3. 1997 North Carolina Tar Heels
Coach: Mack Brown
Quarterbacks: Oscar Davenport, Chris Keldorf
Notable NFL Players: Alge Crumpler, Dré Bly, Russell Davis, Greg Ellis
Record: 11–1 (7–1 ACC)
Bowl Result: Won Gator Bowl (42–3, over Virginia Tech)
With six national titles, North Carolina has firmly etched itself as a college basketball elite, but football success has been mostly elusive. One of the bright spots was the Mack Brown era. Brown took the program from a 1–10 laughingstock in 1988 and ’89 and delivered double-digit wins to Chapel Hill a few years later. But the pinnacle came in ’97. This North Carolina team was powered by defense—the Tar Heels surrendered just 12.2 points per game, second fewest in the country—and only dropped one game, to No. 3 Florida State. After achieving the most gridiron success North Carolina has ever seen, Brown was poached by Texas before the Gator Bowl and ditched his Heels prior to their 42–3 throttling of Virginia Tech.
2. 2007 Kansas Jayhawks
Coach: Mark Mangino
Quarterback: Todd Reesing
Notable NFL Players: Aqib Talib, Darrell Stuckey
Record: 12–1 (7–1 Big 12)
Bowl Result: Won Orange Bowl (24–21, over Virginia Tech)

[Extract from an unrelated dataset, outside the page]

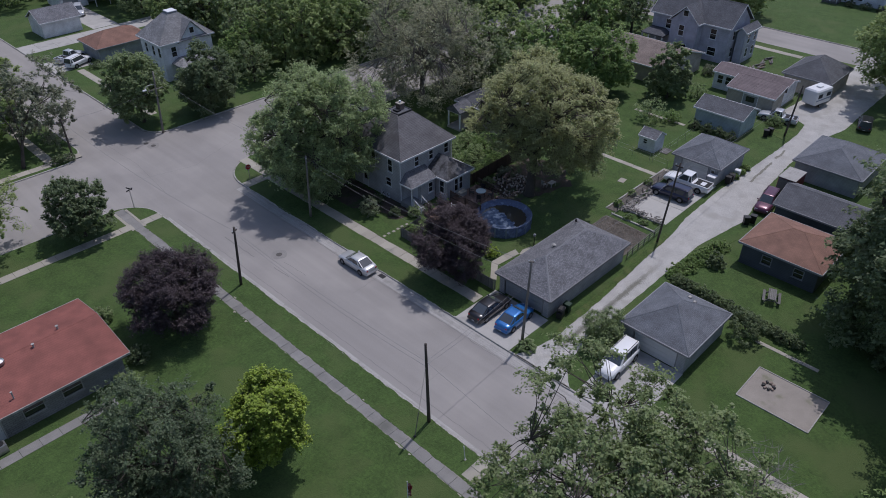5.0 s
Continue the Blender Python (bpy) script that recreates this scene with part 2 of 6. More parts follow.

Kansas is looking to win its 15th consecutive Big 12 title in basketball, but in football the Jayhawks entered 2018 having won just 15 games this decade. It’s been a trainwreck, but the 2007 squad trucked through opponents on its way to a record-breaking season. Highlighted by 5'11" QB Todd Reesing, the Jayhawks won their first 11 games of the season and were ranked as high as second in the AP poll. Then, they ran into Chase Daniel and third-ranked Missouri in a Big 12 Game of the Century, falling by eight. Kansas still earned a berth in the Orange Bowl, where Reesing & Co. edged Virginia Tech by a field goal for only the fifth bowl win in program history. Reesing and 1,000-yard rusher Brandon McAnderson fueled a prolific offense that scored 42.8 points per game.
1. 1987 Syracuse Orangemen
Coach: Dick MacPherson
Quarterback: Don McPherson
Notable NFL Players: Daryl Johnston, Terry Wooden, Rob Moore
Record: 11-0-1 (Independent)
Bowl Result: Tied Sugar Bowl (16–16, with Auburn)
Under Jim Boeheim, few basketball programs have been as consistent as Syracuse. On the football side, Syracuse is currently enjoying its highest AP ranking since 1998, when Donovan McNabb ruled the Carrier Dome. But no team was better than the unbeaten unit of 1987. It was the year of the two Mac/McPhersons in Syracuse: Coach Dick MacPherson and QB Don McPherson, the 1987 Maxwell Award winner. Much like ’07 Kansas, the Orange opened the season on an 11-game win streak. Unfortunately, the season ended with a tie in the Sugar Bowl. MacPherson was so irate that Auburn had settled for a tie (kicking a late game-tying field goal instead of shooting for the end zone), he reportedly left the field with the trophy and kept it with him during his presser. This 1987 team set off a decade-plus run of football relevance in upstate New York that may only just now be returning.